After they finished, the head Keeper, who was called Carlos, gave them a tour of the factory. “These are the brine tanks,” he said. “You take the stink bugs out of the tanks with this”—he held up a net—“and when the plankton’s ripe, you harvest it.”

“What’s plankton?” Matt ventured to ask.

“Plankton!” exclaimed Carlos, as though he’d been waiting eagerly for that question. “It’s what a whale filters out of the sea to make a meal. It’s the microscopic plants and animals that drift in the top layer of the water. You wouldn’t think an enormous creature could live on something so tiny, but that’s the astonishing truth. Plankton is the eighth wonder of the world. It’s full of protein, vitamins, and roughage. It’s got everything a whale needs to be happy and everything people need too. The plankton we manufacture here is made into hamburgers, hotdogs, and burritos. Ground up fine, it takes the place of mother’s milk.”

Carlos went on and on. It appeared his life’s work was to make people love and appreciate plankton. He seemed blind to the bleak desert that surrounded them, now that they had gone outside.

Matt saw high security fences in the distance, and his heart sank. The air was foul, the temperature broiling, and the humidity so high that his jumpsuit clung to his body like a second skin. This was the place he was supposed to inhabit until he turned eighteen.
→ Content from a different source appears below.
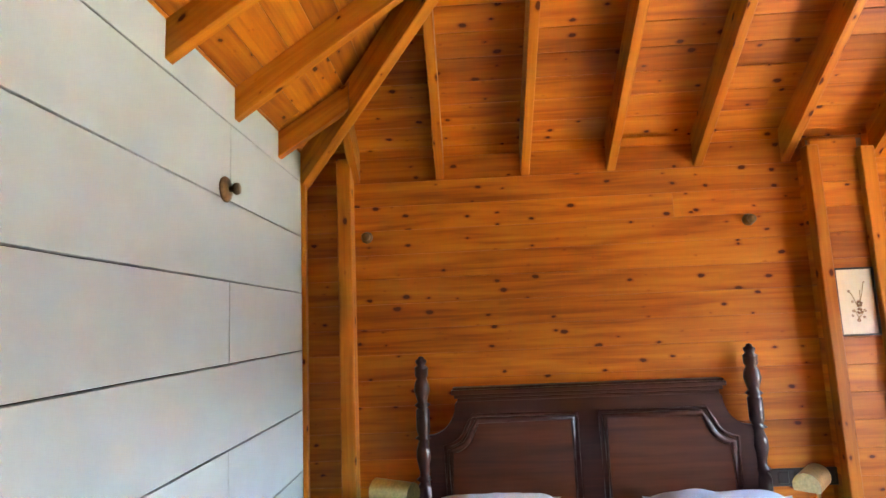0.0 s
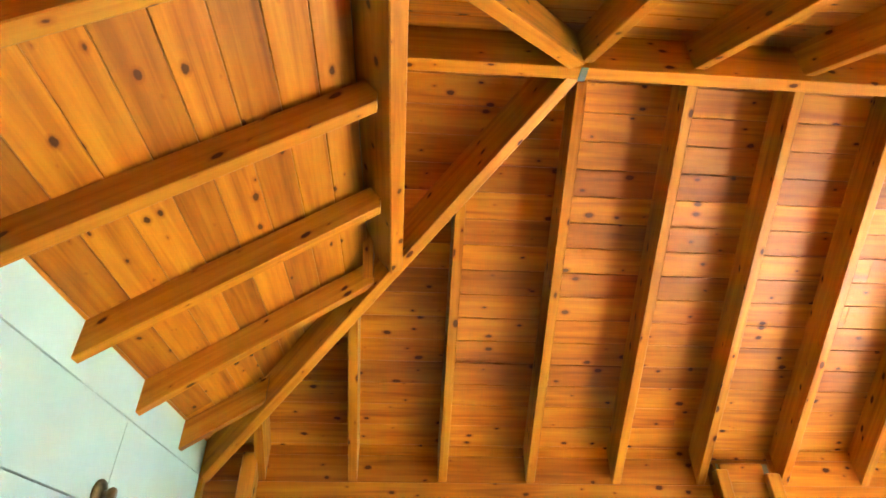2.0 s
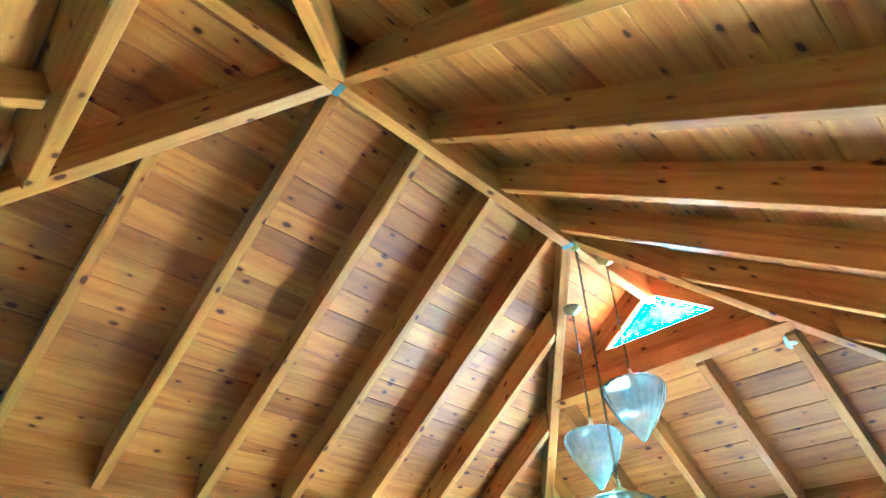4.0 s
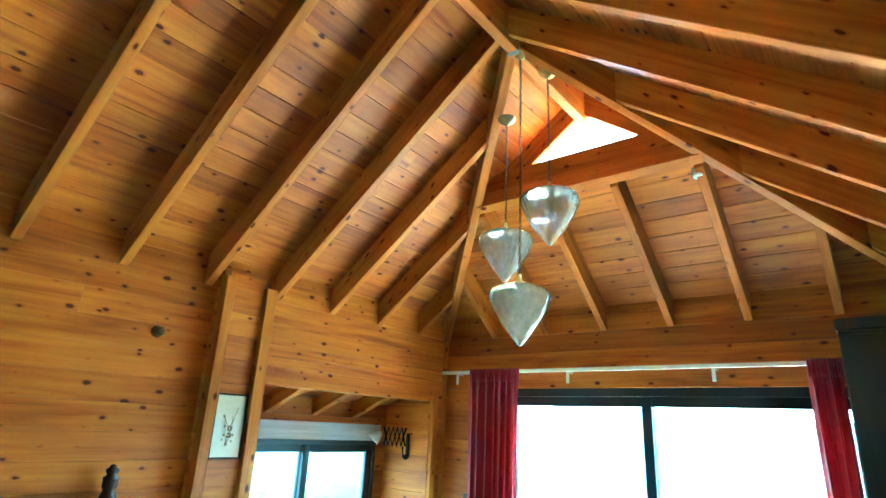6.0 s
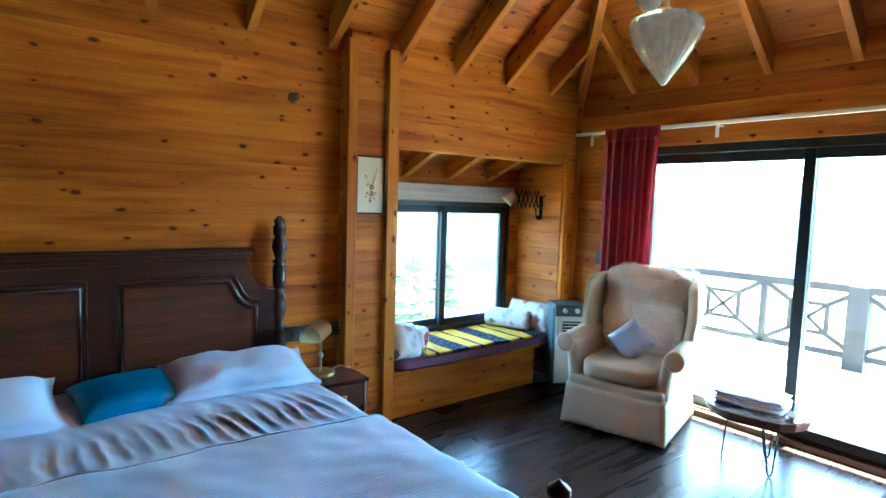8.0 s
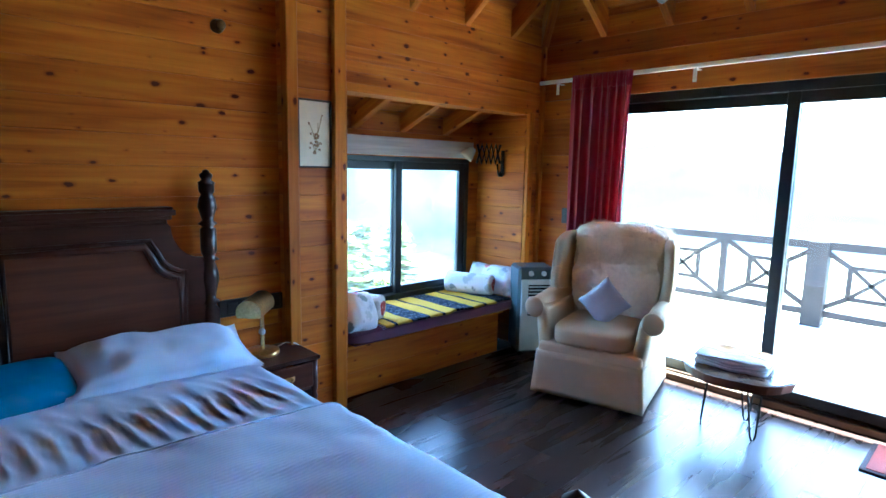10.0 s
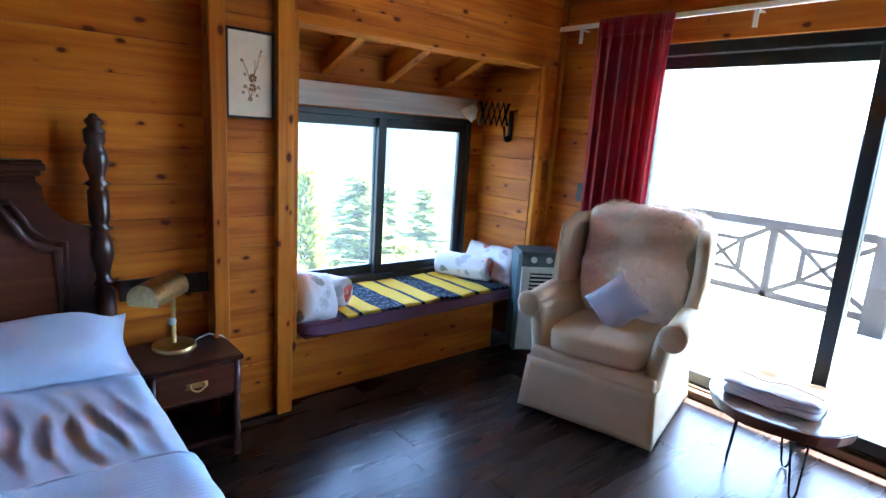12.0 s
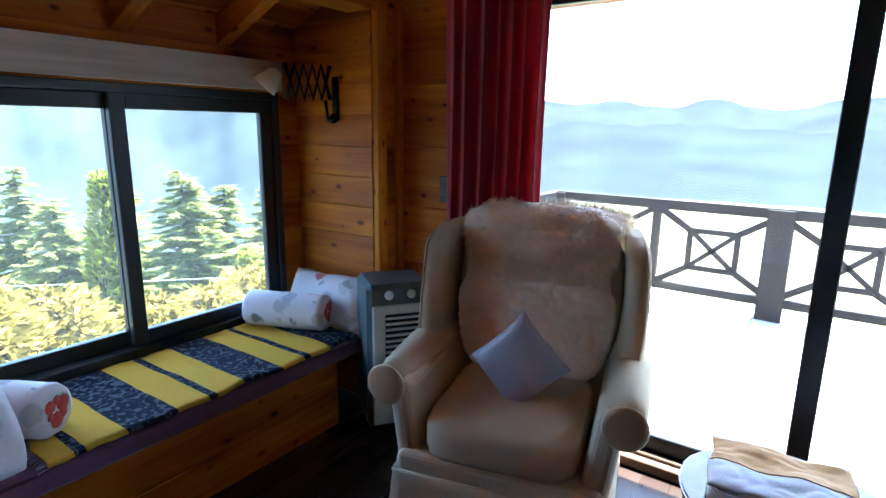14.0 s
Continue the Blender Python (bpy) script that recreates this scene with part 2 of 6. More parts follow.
def add_board(bm, m, length, width, thick, groove, u0=0.0):
    """A board along x from 0 to length, across y, its face at z = thick, with chamfered long edges."""
    uv = bm.loops.layers.uv.verify()
    w, g = width / 2, groove
    sect = [(-w, 0), (-w, thick - g), (-w + g, thick), (w - g, thick), (w, thick - g), (w, 0)]
    a = [bm.verts.new(m @ Vector((0, y, z))) for y, z in sect]
    b = [bm.verts.new(m @ Vector((length, y, z))) for y, z in sect]
    for i in range(6):
        j = (i + 1) % 6
        f = bm.faces.new((a[i], a[j], b[j], b[i]))
        va, vb = sect[i][0] + sect[i][1], sect[j][0] + sect[j][1]
        for l, c in zip(f.loops, ((u0, va), (u0, vb), (u0 + length, vb), (u0 + length, va))):
            l[uv].uv = c
    for ring, flip in ((a, False), (b, True)):
        f = bm.faces.new(ring if flip else ring[::-1])
        for l in f.loops:
            l[uv].uv = (u0, l.vert.co.x + l.vert.co.y)


def axes(origin, along, across, normal):
    m = Matrix.Identity(4)
    for i, v in enumerate((along, across, normal)):
        m.col[i][:3] = Vector(v).normalized()
    m.col[3][:3] = origin
    return m


def clad(parent, origin, along, up, normal, length, height, row, mat, rng, thick=0.018, groove=0.0026, piece=(5.5, 8.0), first=0.0, name="plank", gap=0.0005):
    """Boards in rows, each an object of its own, on the surface at origin."""
    along, up, normal = Vector(along), Vector(up), Vector(normal)
    z = -first
    while z < height - 0.004:
        z0, z1 = max(z, 0), min(z + row, height)
        z += row
        if z1 - z0 < 0.012:
            continue
        u = 0.0
        cut = rng.uniform(*piece) * rng.uniform(0.35, 1.0)
        while u < length - 0.001:
            end = min(length, u + cut)
            if length - end < 0.25:
                end = length
            ob = new(name, board_mesh(round(end - u, 2) - gap * 0.6, z1 - z0 - gap, thick, groove, mat))
            ob.parent = parent
            ob.matrix_world = axes(Vector(origin) + along * u + up * ((z0 + z1) / 2), along, up, normal)
            u, cut = end, rng.uniform(*piece)


def beam(name, p0, p1, w, h, mat, parent, chamfer=0.004):
    """A beam with plumb ends; p0 and p1 lie in the middle of its underside, h is its plumb depth."""
    p0, p1 = Vector(p0), Vector(p1)
    d = (p1 - p0)
    flat = Vector((d.x, d.y, 0)).normalized()
    side = Vector((-flat.y, flat.x, 0))
    c = chamfer
    sect = [(-w / 2 + c, 0), (w / 2 - c, 0), (w / 2, c), (w / 2, h), (-w / 2, h), (-w / 2, c)]
    bm = bmesh.new()
    uv = bm.loops.layers.uv.verify()
    a = [bm.verts.new(p0 + side * s + Vector((0, 0, z))) for s, z in sect]
    b = [bm.verts.new(p1 + side * s + Vector((0, 0, z))) for s, z in sect]
    run = 0.0
    for i in range(6):
        j = (i + 1) % 6
        f = bm.faces.new((a[i], b[i], b[j], a[j]))
        step = math.hypot(sect[j][0] - sect[i][0], sect[j][1] - sect[i][1])
        for l, cc in zip(f.loops, ((0, run), (d.length, run), (d.length, run + step), (0, run + step))):
            l[uv].uv = cc
        run += step
    for ring in (a[::-1], b):
        f = bm.faces.new(ring)
        for l in f.loops:
            l[uv].uv = (l.vert.co.x * 0.1, l.vert.co.z)
    bmesh.ops.recalc_face_normals(bm, faces=bm.faces)
    return mesh_object(name, bm, mat, parent)


def lathe(bm, profile, seg=20, at=(0, 0, 0), m=None):
    """Turn (radius, height) pairs about z."""
    m = m or Matrix.Identity(4)
    uv = bm.loops.layers.uv.verify()
    rings = []
    for r, z in profile:
        rings.append([bm.verts.new(m @ (Vector(at) + Vector((max(r, 1e-4) * math.cos(2 * math.pi * k / seg), max(r, 1e-4) * math.sin(2 * math.pi * k / seg), z)))) for k in range(seg)])
    for (r0, z0), (r1, z1), a, b in zip(profile, profile[1:], rings, rings[1:]):
        for k in range(seg):
            j = (k + 1) % seg
            f = bm.faces.new((a[k], a[j], b[j], b[k]))
            f.smooth = True
            for l, c in zip(f.loops, ((z0, k / seg * 0.3), (z0, (k + 1) / seg * 0.3), (z1, (k + 1) / seg * 0.3), (z1, k / seg * 0.3))):
                l[uv].uv = c
    for ring, flip in ((rings[0], True), (rings[-1], False)):
        bm.faces.new(ring[::-1] if flip else ring)
    return bm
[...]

“Where’s San Luis?” he asked.

“That’s on a need-to-know basis,” said Carlos. “When we feel you need the information, that’s when you get to know it. Don’t get any ideas about going over the fence, either. The top wire has enough power to spit you back like a melon seed. Here are the salt mountains.” He indicated the white dunes Matt had noticed before. “After we harvest the plankton, the brine is evaporated and the salt is processed for sale. These are the highest salt mountains in the world. People come from all over to admire them.”